What brought this to mind was an incident recently where we had some work done at the house. It was a small job not too costly. My wife Kay who handles all financial matters had to leave so she gave me my instructions. The checkbook was on the table and I was to pay the workers when they left. The job would be $150. “10-4!” as we used to say on the job. ( means OK). They finished and I went to write the check and they said $165.55. I said what? They explained that was with tax. So I filled out the check joking that I didn’t usually handle these things and what with credit cards I couldn’t remember the last time I made out a check. Talking all the while I struggled through. They left and another job well done.
Shortly after Kay arrived home the phone rang. Kay answered and said “What?” She hung up and turned to me. “Oh-oh!” I thought. Turns out I messed up the check underpaying the contractor by $50. I still don’t know how that happened.
I sometimes can tell how serious my Dufus-itus will be on a given day. It begins with morning coffee. Ever since I retired I’ve been making morning coffee and serving it to Kay in bed. BIG points guys! Actually, it started because I like my coffee strong and Kay does not. So we have two coffeepots. One thing worse than a Dufus is a drowsy Dufus. I can’t list all the mishaps I have had making the coffee. Sometimes when I’m putting the three heaping soup spoons of coffee grounds into my coffee maker- “whoops!” I spill what appears to be a gazillion grounds over the kitchen sink, floor, etc. I’m forever knocking things over. Usually it’s with my elbow. Sometimes I bump my elbow against a wall, door or whatever and let out a blue streak. This is more likely to happen in the morning when I’m not yet fully awake.
The worst by far is when I turn on the pots and leave the kitchen for a moment or two. Coming back I hear an unusual gurgling sound. I had not securely closed the one coffeepot and it is throwing up half-made coffee; grounds, water – Yuck! All over the place. Gotta not only clean it up but start all over again.
The last hurdle on my morning adventure is bringing the coffee tray to the bedroom. So far I have not stumbled and redecorated the bedroom “coffee-color.”

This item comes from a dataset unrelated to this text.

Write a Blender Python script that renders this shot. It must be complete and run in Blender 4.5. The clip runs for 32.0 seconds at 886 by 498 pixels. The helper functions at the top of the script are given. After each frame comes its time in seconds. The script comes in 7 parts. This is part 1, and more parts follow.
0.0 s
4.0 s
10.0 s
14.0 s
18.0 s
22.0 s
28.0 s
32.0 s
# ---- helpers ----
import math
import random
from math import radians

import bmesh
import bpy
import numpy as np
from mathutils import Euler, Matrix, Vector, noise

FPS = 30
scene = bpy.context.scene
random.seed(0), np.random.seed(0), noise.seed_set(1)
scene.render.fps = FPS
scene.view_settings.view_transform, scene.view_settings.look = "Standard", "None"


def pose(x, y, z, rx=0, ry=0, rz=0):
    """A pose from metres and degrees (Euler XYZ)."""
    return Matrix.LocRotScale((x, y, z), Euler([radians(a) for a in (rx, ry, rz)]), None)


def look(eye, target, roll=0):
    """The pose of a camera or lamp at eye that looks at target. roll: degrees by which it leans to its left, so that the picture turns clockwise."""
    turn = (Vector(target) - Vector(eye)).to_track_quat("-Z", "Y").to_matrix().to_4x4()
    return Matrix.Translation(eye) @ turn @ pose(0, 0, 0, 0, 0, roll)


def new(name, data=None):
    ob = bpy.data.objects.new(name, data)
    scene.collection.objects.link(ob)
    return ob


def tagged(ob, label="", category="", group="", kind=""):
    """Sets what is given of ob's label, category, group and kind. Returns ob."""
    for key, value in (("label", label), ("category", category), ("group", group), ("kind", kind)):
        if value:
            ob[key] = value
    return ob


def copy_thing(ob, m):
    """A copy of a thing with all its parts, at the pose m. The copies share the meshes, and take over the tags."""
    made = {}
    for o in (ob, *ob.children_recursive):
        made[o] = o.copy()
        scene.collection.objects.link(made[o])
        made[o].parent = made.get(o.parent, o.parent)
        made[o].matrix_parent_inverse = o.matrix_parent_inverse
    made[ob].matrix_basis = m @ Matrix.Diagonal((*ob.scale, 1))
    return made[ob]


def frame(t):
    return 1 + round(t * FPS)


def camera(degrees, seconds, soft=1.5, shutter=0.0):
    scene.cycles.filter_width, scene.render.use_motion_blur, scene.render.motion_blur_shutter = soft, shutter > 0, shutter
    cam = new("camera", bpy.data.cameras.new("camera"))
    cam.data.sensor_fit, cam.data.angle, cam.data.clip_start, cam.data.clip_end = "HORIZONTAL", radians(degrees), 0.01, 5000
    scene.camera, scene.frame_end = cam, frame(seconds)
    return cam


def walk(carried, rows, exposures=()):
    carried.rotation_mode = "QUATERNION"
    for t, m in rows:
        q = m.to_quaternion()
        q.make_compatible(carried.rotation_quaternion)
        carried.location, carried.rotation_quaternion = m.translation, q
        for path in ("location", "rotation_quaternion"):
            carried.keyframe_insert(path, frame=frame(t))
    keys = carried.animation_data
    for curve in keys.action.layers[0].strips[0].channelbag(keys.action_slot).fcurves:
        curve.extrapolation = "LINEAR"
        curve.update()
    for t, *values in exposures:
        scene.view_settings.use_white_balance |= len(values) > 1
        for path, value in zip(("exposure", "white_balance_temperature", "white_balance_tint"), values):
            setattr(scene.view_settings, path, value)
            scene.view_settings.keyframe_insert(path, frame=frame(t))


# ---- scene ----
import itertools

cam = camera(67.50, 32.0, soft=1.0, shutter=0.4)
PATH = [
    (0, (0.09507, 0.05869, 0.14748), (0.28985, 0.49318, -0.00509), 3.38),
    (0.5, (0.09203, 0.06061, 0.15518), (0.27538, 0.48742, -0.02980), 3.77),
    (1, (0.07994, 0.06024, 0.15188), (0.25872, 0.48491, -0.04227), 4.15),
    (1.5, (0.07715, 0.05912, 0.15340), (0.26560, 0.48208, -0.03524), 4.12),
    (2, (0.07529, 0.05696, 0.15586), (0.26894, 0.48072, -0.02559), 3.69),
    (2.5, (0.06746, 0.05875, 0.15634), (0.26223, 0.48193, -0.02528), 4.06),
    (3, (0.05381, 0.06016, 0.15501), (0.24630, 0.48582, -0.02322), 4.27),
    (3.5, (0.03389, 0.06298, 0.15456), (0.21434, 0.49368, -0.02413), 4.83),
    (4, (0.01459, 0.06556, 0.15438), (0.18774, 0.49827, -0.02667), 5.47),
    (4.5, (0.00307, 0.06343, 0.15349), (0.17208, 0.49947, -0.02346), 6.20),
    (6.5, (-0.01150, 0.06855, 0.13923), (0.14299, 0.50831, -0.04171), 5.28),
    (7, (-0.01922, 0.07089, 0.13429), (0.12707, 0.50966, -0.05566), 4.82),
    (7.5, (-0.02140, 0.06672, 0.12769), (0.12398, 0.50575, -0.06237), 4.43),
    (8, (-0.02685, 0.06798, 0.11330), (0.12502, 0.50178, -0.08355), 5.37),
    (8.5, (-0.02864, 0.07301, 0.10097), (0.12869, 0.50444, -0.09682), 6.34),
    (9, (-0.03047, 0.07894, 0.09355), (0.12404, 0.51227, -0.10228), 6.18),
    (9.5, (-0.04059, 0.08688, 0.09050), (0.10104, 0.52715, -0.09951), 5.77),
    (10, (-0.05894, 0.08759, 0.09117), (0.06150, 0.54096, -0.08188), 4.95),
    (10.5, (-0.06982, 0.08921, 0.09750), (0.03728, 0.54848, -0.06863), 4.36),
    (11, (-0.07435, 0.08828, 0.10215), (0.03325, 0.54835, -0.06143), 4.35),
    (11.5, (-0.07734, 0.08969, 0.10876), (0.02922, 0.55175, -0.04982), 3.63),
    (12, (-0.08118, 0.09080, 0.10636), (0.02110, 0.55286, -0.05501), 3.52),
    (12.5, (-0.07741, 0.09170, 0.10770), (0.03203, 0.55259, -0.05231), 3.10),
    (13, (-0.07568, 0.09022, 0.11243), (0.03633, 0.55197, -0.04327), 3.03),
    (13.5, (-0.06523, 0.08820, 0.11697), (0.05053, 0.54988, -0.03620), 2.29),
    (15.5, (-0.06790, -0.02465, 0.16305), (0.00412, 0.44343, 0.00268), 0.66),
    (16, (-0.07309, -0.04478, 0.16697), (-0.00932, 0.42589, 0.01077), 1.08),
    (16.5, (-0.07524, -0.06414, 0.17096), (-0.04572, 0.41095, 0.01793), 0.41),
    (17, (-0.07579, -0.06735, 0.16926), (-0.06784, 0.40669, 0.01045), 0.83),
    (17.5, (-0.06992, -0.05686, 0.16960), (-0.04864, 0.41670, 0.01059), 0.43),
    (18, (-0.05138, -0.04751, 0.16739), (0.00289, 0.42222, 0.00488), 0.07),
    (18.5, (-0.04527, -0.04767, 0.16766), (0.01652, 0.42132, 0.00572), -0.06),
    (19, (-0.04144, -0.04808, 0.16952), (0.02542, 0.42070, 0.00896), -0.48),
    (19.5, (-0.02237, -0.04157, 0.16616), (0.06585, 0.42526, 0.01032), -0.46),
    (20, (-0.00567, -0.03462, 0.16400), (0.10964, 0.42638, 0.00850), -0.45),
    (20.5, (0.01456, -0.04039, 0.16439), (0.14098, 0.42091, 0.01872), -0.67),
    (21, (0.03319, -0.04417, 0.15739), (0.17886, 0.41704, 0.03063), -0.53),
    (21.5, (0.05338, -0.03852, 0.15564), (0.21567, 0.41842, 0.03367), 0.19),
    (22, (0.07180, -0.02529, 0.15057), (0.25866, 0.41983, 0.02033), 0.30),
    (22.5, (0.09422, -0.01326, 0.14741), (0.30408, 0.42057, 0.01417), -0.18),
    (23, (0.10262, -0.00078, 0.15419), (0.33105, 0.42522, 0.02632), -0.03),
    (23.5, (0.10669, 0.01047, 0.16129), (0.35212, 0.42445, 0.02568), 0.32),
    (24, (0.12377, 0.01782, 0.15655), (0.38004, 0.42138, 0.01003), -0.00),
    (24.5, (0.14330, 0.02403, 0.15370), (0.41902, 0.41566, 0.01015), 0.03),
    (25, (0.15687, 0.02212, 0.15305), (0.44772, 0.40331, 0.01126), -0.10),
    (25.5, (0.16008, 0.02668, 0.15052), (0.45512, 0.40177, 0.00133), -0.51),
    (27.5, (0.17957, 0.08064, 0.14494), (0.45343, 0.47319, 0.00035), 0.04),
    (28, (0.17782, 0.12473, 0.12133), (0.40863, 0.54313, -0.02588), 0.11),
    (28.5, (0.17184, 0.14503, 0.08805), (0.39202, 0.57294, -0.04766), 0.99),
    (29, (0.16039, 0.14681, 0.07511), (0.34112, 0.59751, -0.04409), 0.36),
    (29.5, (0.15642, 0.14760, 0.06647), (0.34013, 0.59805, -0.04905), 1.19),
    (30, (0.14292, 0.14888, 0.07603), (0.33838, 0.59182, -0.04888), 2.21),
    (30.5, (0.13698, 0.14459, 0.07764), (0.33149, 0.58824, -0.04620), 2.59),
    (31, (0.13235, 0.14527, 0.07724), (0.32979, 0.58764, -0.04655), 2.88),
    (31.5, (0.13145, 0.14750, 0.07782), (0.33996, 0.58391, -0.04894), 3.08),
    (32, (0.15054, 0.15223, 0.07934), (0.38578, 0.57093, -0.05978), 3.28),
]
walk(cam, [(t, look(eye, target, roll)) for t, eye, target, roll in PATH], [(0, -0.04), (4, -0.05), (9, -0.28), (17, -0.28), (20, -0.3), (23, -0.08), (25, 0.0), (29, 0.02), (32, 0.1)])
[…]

There are however – and this is top-secret – a few coffee stains on the new sheets Kay just bought. It’s a good thing I didn’t go into brain surgery or nuclear bomb making.
There is an upside to all this tomfoolery though. I provide entertainment for our daughter Amy – unintentionally. You know our daughter is getting married in a few weeks. I may have commented on that. She usually reacts with a “Duh Dad?” A recent example occurred on a visit with them up in Sussex County. Our son-in-law in-waiting Marc owns a cottage up there. It’s in the middle of the woods – a beautiful spot with a pool nearby. The cottage has a screened in porch running the full length of the home. The screens are those “invisible” kind. Can you see what’s coming?
After being there awhile I had to go to the bathroom. I headed inside and “boom!” Yup! Face first I hit the door. Hearing the noise Amy called out: What was that?” I told her and did she say “Are you all right?” Or call an ambulance. No! She laughed and said, “Oh I wish I could have seen that!” Well, dufus that I am, an hour or so later I did it again and Amy did see it. Of course she laughed even harder.
Well that’s the Diary of a Dufus! Not an easy life.